>> Start Records provided
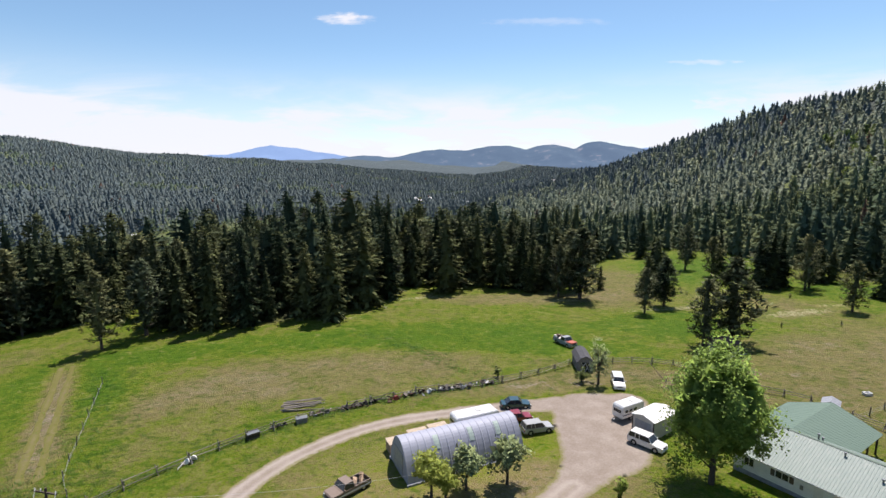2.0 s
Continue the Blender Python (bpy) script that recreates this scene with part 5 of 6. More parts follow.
# ---- white house ----
def white_house():
    h = thing("house", 42.5, 28.7, -56, "long white house with green metal roofs and an open carport", "house", z=2.95)
    x0, x1, D, eave, ridge = -5.9, 9.4, 10.6, 2.75, 4.95
    mid = D / 2
    part("wall", join(box(x0, x1, 0, 0.18, 0.0, eave), box(x0, x1, D - 0.18, D, 0.0, eave)), M_SIDING, h, "white horizontal siding")
    for xa, xb in ((x0, x0 + 0.18), (x1 - 0.18, x1)):
        v, f = prism([(0.18, 0.0), (D - 0.18, 0.0), (D - 0.18, eave), (mid, ridge - 0.12), (0.18, eave)], xa, xb)
        part("gable_wall", ([(y, x, z) for x, y, z in v], f), M_SIDING, h)
    part("skirting", join(box(x0 + 0.05, x1 - 0.05, -0.03, 0.0, -0.5, 0.45), box(x1, x1 + 0.03, 0.1, D - 0.1, -0.5, 0.45)), M_SKIRT, h, "grey lattice skirting round the base")
    for k in range(8):
        zz = 0.62 + k * 0.27
        part("board", box(x0, x1, -0.022, 0.0, zz, zz + 0.245), M_SIDING, h)
    o = 0.55
    slope = (ridge - eave) / mid
    ez = eave - o * slope
    sheet_roof(h, (x0 - 0.5, -o, ez + 0.12), (x1 + 0.7, -o, ez + 0.12), (x1 + 0.7, mid, ridge + 0.12), (x0 - 0.5, mid, ridge + 0.12), M_GREYGREEN, "roof", 0.3, "grey-green ribbed metal roof")
    sheet_roof(h, (x1 + 0.7, D + o, ez + 0.12), (x0 - 0.5, D + o, ez + 0.12), (x0 - 0.5, mid, ridge + 0.12), (x1 + 0.7, mid, ridge + 0.12), M_GREYGREEN, "roof", 0.3, "grey-green ribbed metal roof")
    part("ridge_cap", prism([(mid - 0.22, ridge + 0.07), (mid, ridge + 0.2), (mid + 0.22, ridge + 0.07)], x0 - 0.5, x1 + 0.7)
         if False else ([(x, y, z) for y, x, z in prism([(mid - 0.22, ridge + 0.1), (mid, ridge + 0.2), (mid + 0.22, ridge + 0.1)], x0 - 0.5, x1 + 0.7)[0]], prism([(0, 0), (1, 1), (2, 0)], 0, 1)[1]), M_GREENROOF, h)
    part("fascia", box(x0 - 0.5, x1 + 0.7, -o - 0.03, -o, ez - 0.12, ez + 0.1), M_TRIMWHITE, h)
    # carport wing behind
    wa, wb, wr, far, hh, we = -7.6, 3.3, -2.3, 18.0, 5.0, 2.95
    sheet_roof(h, (wb, D - 2.2, we), (wb, far, we), (wr, far, hh), (wr, mid - 0.4, hh), M_GREENROOF, "wing_roof", 0.55, "sea-green ribbed metal roof over the carport")
    sheet_roof(h, (wa, far, we), (wa, D - 2.2, we), (wr, mid - 0.4, hh), (wr, far, hh), M_GREENROOF, "wing_roof", 0.55, "sea-green ribbed metal roof over the carport")
    for px, py in ((wb - 0.4, far - 0.5), (wb - 0.4, (D + far) / 2), (wa + 0.4, far - 0.5), (wr, far - 0.5)):
        part("post", box(px - 0.1, px + 0.1, py - 0.1, py + 0.1, -0.3, we + (1.6 if px == wr else 0.05)), M_TRIMBROWN, h)
    part("beam", join(box(wb - 0.5, wb - 0.3, D, far - 0.3, we - 0.12, we + 0.06), box(wa + 0.3, wa + 0.5, D, far - 0.3, we - 0.12, we + 0.06)), M_TRIMBROWN, h)
    part("carport_slab", box(wa + 0.2, wb - 0.1, D + 0.05, far - 0.2, -0.35, 0.06), M_SKIRT, h)
    part("carport_wall", join(box(wa + 0.3, wa + 0.45, D + 0.05, far - 2, 0.06, we - 0.12)), M_SIDING, h)
    # windows and door
    window(h, -1.2, 0.1, 1.35, 2.25, -0.022, shutters=True)
    window(h, 5.2, 7.0, 1.0, 2.3, -0.022, bars=1, shutters=False)
    window(h, -4.6, -3.6, 1.2, 2.2, -0.022)
    d = part("door", box(2.6, 3.5, -0.06, -0.022, 0.35, 2.3), M_TRIMWHITE, h)
    part("handle", box(3.38, 3.44, -0.12, -0.06, 1.2, 1.3), M_STEELGREY, d)
    part("electric_meter", box(1.3, 1.6, -0.16, -0.022, 1.2, 1.7), M_STEELGREY, h)
    for x, y, hgt in ((0.6, mid + 0.3, 0.75), (1.0, mid + 0.4, 0.5), (3.6, mid - 0.8, 0.45), (8.0, mid - 0.5, 0.6), (7.4, mid - 2.2, 0.4)):
        zr = ridge - abs(y - mid) * slope
        vp = part("roof_vent", rod((x, y, zr - 0.1), (x, y, zr + hgt), 0.09), M_STEELGREY, h, "grey metal roof vent")
        part("vent_cap", rod((x, y, zr + hgt), (x, y, zr + hgt + 0.12), 0.16), M_STEELGREY, vp)
    # deck and stairs at the gable end
    dk = part("deck", box(x1 + 0.04, x1 + 2.6, 0.6, 4.4, 0.15, 0.3), M_DOCK, h, "weathered timber deck")
    for i in range(4):
        part("step", box(x1 + 0.5, x1 + 1.7, 0.6 - 0.3 * (i + 1), 0.6 - 0.3 * i, 0.15 - 0.17 * (i + 1), 0.2 - 0.17 * (i + 1)), M_DOCK, dk)
    for px, py in ((x1 + 2.5, 0.7), (x1 + 2.5, 2.5), (x1 + 2.5, 4.3), (x1 + 0.2, 4.3)):
        part("deck_post", box(px - 0.05, px + 0.05, py - 0.05, py + 0.05, -0.4, 1.2), M_DOCK, dk)
    part("rail", join(box(x1 + 2.46, x1 + 2.54, 0.7, 4.3, 1.1, 1.2), box(x1 + 0.2, x1 + 2.5, 4.26, 4.34, 1.1, 1.2)), M_DOCK, dk)
    return h


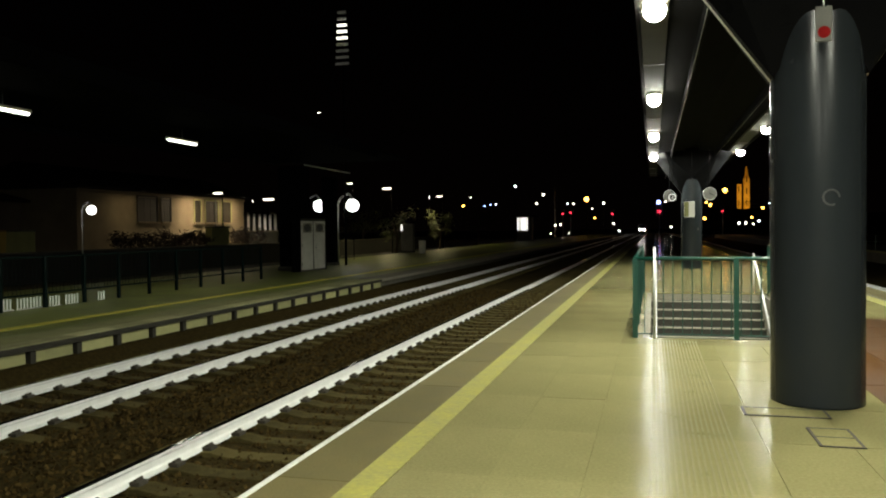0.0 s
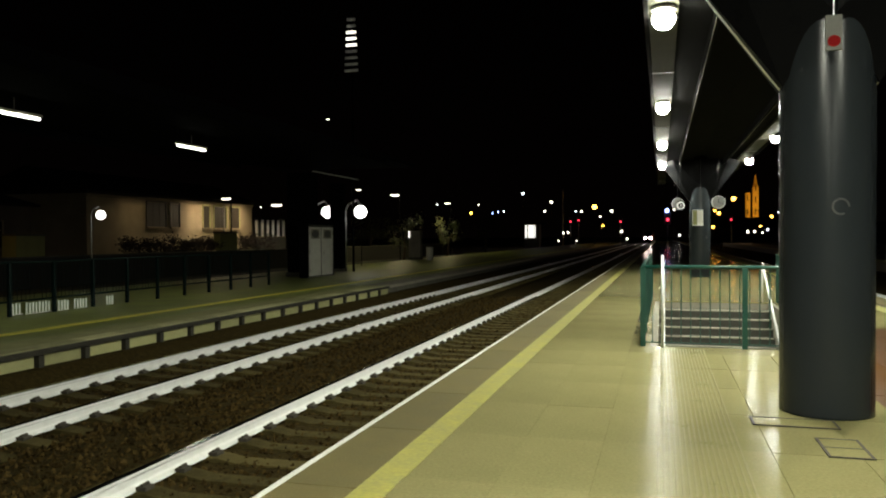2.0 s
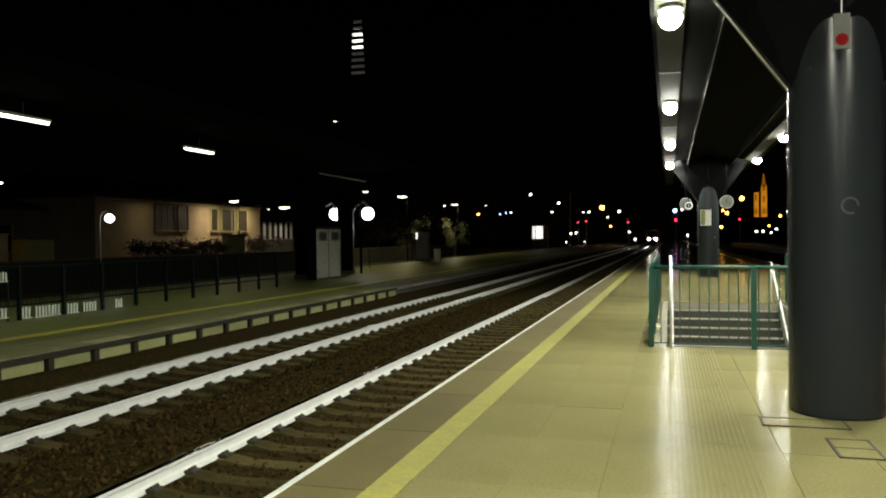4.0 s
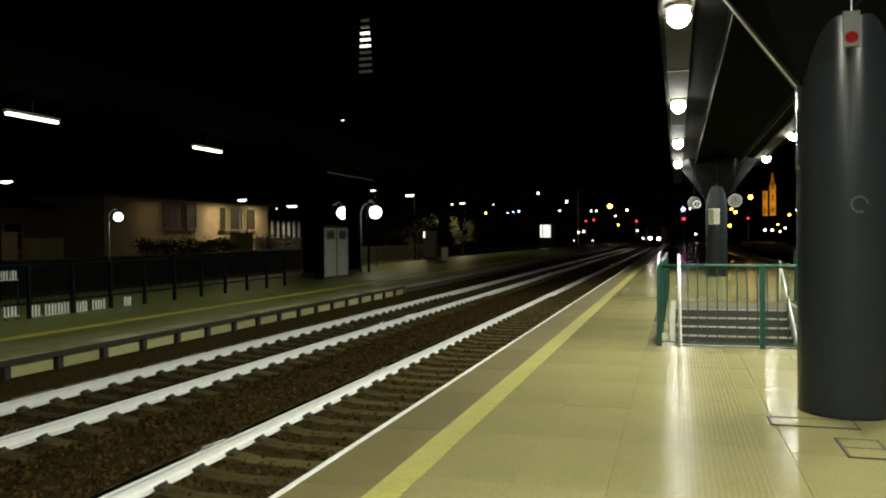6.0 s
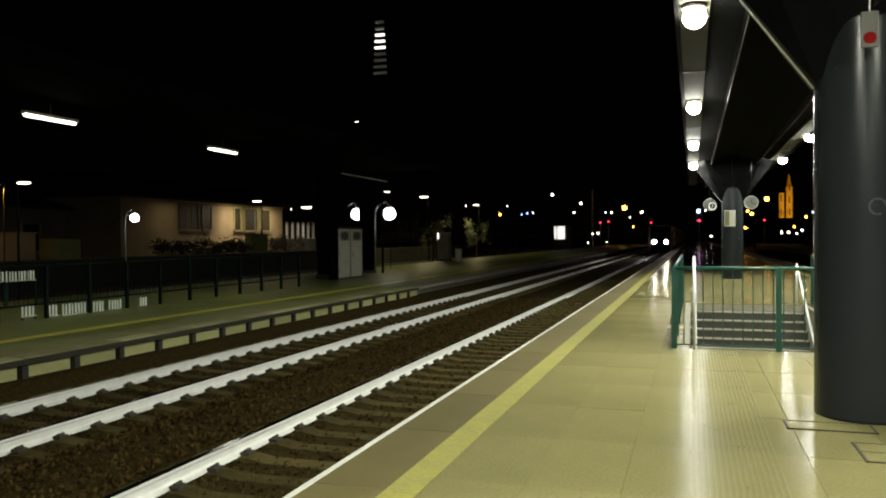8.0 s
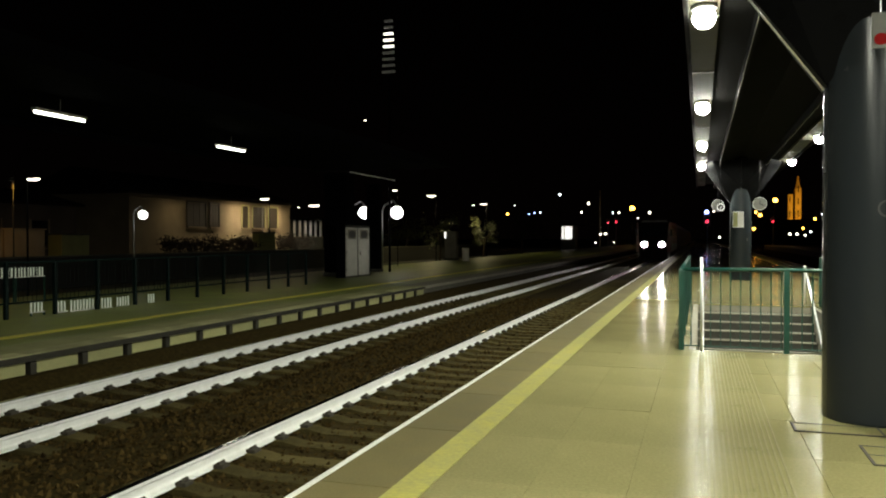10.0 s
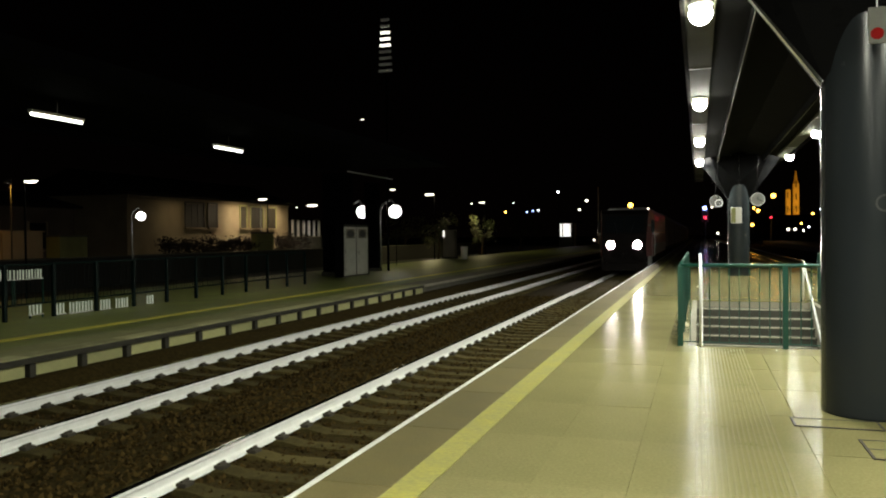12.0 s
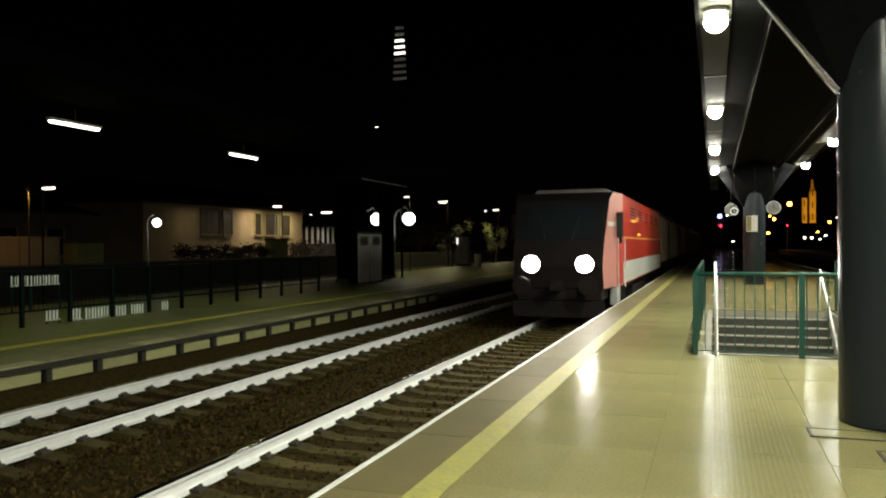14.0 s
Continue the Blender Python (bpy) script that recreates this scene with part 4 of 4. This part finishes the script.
def tile_mesh(gap, material):
    tm = box(gap / 2, TX - gap / 2, gap / 2, 1.2 - gap / 2, -0.03, 0.0)
    me = bpy.data.meshes.new("paving_tile")
    tm.to_mesh(me)
    tm.free()
    me.materials.append(material)
    return me


TILE, WIDE, TERRA = tile_mesh(0.0015, M_TILE), tile_mesh(0.004, M_TILE), tile_mesh(0.006, M_TERRA)
for i in range(10):
    for j in range(16):
        x, y = -1.60 + TX * i, 1.2 + 1.2 * j
        if x + TX > w0 - 0.05 and x < w1 and y + TY > w2 - 0.05 and y < w3:
            continue
        tilt = (random.gauss(0, 0.04), random.gauss(0, 0.04))
        kind = TERRA if i >= 6 and 6.0 < y < 14 else WIDE if i >= 4 and y < 10 else TILE
        share("paving_tile", kind, plat, pose(x, y, random.uniform(-0.0012, -0.0004), *tilt))
# fill the strips round the stairwell
bm = bmesh.new()
for a in ((-1.60 + TX * 2, w0, 10.8, 20.4), (w1, -1.60 + TX * 7, 10.8, 20.4), (w0, w1, 10.8, w2), (w0, w1, w3, 20.4)):
    box(*a, -0.03, -0.003, 0, bm)
part("filler_paving", bm, M_TILE_FAR, plat)
rib = box(-0.008, 0.008, 0, 9.9, -0.002, 0.0016, 0.0006)
RIB = bpy.data.meshes.new("tactile_rib")
rib.to_mesh(RIB)
rib.free()
RIB.materials.append(M_TACTILE)
for k in range(16):
    share("tactile_rib", RIB, plat, pose(-0.02 + 0.038 * k, 1.3, 0))


# ---------------------------------------------------------------- what moves
def motions():
    way = [(0, 300), (1.5, 262), (3, 222), (5.5, 157), (6.5, 134), (7.5, 113), (8.2, 99.5), (9.25, 81), (10.3, 66.5), (11, 57.3), (11.5, 50.8), (12, 44.3), (12.5, 38.0), (13, 31.8), (13.5, 26.1), (14, 20.7)]
    walk(LOCO, [(t, pose(TRACK_X[0], y, RAIL_Z)) for t, y in way])
    for k, g in enumerate(WAGONS):
        walk(g, [(t, pose(TRACK_X[0], y + 19.4 + 15.2 * k, RAIL_Z)) for t, y in way])


motions()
>> End Records provided
> Exercise aim
Say how many lines of the material contain the word "Blender", with no other text.

> Expected answer
2